Search Strings are obtained from examining the referrer string and looking for known patterns from various search engines. The search engines and the patterns to look for can be specified by the user within a configuration file. The default will catch most of the major ones.
Note: Only available if that information is contained in the server logs.
User Agents are a fancy name for browsers. Netscape, Opera, Konqueror, etc.. are all User Agents, and each reports itself in a unique way to your server. Keep in mind however, that many browsers allow the user to change it's reported name, so you might see some obvious fake names in the listing.
Note: Only available if that information is contained in the server logs.
Entry/Exit pages are those pages that were the first requested in a visit (Entry), and the last requested (Exit). These pages are calculated using the Visits logic above.

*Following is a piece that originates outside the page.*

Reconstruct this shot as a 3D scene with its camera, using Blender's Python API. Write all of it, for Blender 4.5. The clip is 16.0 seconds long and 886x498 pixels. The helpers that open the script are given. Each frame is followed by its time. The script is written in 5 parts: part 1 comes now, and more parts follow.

When a visit is first triggered, the requested page is counted as an Entry page, and whatever the last requested URL was, is counted as an Exit page.
Countries are determined based on the top level domain of the requesting site. This is somewhat questionable however, as there is no longer strong enforcement of domains as there was in the past. A .COM domain may reside in the US, or somewhere else. An .IL domain may actually be in Isreal, however it may also be located in the US or elsewhere. The most common domains seen are .COM (US Commercial), .NET (Network), .ORG (Non-profit Organization) and .EDU (Educational). A large percentage may also be shown as Unresolved/Unknown, as a fairly large percentage of dialup and other customer access points do not resolve to a name and are left as an IP address.
Response Codes are defined as part of the HTTP/1.1 protocol (RFC 2068; Chapter 10). These codes are generated by the web server and indicate the completion status of each request made to it.